Entries supplied.
────────────────────────────────────────

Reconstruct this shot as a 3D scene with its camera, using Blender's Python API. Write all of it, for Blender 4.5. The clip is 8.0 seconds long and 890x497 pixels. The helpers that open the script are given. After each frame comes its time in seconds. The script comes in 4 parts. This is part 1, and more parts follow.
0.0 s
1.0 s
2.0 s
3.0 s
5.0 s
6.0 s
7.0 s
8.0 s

────────────────────────────────────────

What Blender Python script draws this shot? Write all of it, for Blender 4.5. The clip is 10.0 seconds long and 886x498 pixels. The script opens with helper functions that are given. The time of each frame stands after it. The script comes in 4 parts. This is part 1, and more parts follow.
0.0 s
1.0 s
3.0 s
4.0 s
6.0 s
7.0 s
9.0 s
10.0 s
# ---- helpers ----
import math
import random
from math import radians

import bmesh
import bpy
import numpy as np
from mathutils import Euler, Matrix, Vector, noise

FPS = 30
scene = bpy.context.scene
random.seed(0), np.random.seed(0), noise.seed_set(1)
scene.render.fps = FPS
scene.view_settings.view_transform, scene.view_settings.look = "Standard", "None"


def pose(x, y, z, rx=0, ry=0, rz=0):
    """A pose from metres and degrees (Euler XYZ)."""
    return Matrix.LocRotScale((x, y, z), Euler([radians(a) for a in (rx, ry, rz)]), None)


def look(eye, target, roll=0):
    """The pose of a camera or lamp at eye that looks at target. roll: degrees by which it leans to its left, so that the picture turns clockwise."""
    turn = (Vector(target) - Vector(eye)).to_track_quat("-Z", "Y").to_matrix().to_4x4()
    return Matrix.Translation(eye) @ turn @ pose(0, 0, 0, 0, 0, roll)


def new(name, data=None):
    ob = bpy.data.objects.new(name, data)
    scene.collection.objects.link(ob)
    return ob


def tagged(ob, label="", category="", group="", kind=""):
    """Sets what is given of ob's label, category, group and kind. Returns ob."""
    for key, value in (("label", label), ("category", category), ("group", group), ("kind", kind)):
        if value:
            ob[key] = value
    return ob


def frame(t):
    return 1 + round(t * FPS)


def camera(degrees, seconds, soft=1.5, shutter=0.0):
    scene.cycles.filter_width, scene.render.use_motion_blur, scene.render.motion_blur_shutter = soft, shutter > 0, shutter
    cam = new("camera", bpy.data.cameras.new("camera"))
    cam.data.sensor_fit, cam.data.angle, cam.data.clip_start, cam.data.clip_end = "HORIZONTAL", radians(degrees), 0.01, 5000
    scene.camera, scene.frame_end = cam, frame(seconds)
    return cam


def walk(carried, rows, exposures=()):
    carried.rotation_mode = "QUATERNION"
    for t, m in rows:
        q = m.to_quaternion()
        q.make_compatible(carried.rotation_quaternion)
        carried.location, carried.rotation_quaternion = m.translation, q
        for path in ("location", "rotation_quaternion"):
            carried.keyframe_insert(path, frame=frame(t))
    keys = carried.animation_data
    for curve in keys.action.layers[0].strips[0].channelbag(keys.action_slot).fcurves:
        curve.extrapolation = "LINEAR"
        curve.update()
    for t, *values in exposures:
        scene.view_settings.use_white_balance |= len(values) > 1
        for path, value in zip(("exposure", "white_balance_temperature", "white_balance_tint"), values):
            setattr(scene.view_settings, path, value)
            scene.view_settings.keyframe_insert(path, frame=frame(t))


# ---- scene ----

────────────────────────────────────────

Goal.
Quote exactly the lines running from the line with "from mathutils import" through the line with "keys = carried.animation_data", both ends included, and nothing more.

Answer for the task.
from mathutils import Euler, Matrix, Vector, noise

FPS = 30
scene = bpy.context.scene
random.seed(0), np.random.seed(0), noise.seed_set(1)
scene.render.fps = FPS
scene.view_settings.view_transform, scene.view_settings.look = "Standard", "None"


def pose(x, y, z, rx=0, ry=0, rz=0):
    """A pose from metres and degrees (Euler XYZ)."""
    return Matrix.LocRotScale((x, y, z), Euler([radians(a) for a in (rx, ry, rz)]), None)


def look(eye, target, roll=0):
    """The pose of a camera or lamp at eye that looks at target. roll: degrees by which it leans to its left, so that the picture turns clockwise."""
    turn = (Vector(target) - Vector(eye)).to_track_quat("-Z", "Y").to_matrix().to_4x4()
    return Matrix.Translation(eye) @ turn @ pose(0, 0, 0, 0, 0, roll)


def new(name, data=None):
    ob = bpy.data.objects.new(name, data)
    scene.collection.objects.link(ob)
    return ob


def tagged(ob, label="", category="", group="", kind=""):
    """Sets what is given of ob's label, category, group and kind. Returns ob."""
    for key, value in (("label", label), ("category", category), ("group", group), ("kind", kind)):
        if value:
            ob[key] = value
    return ob


def frame(t):
    return 1 + round(t * FPS)


def camera(degrees, seconds, soft=1.5, shutter=0.0):
    scene.cycles.filter_width, scene.render.use_motion_blur, scene.render.motion_blur_shutter = soft, shutter > 0, shutter
    cam = new("camera", bpy.data.cameras.new("camera"))
    cam.data.sensor_fit, cam.data.angle, cam.data.clip_start, cam.data.clip_end = "HORIZONTAL", radians(degrees), 0.01, 5000
    scene.camera, scene.frame_end = cam, frame(seconds)
    return cam


def walk(carried, rows, exposures=()):
    carried.rotation_mode = "QUATERNION"
    for t, m in rows:
        q = m.to_quaternion()
        q.make_compatible(carried.rotation_quaternion)
        carried.location, carried.rotation_quaternion = m.translation, q
        for path in ("location", "rotation_quaternion"):
            carried.keyframe_insert(path, frame=frame(t))
    keys = carried.animation_data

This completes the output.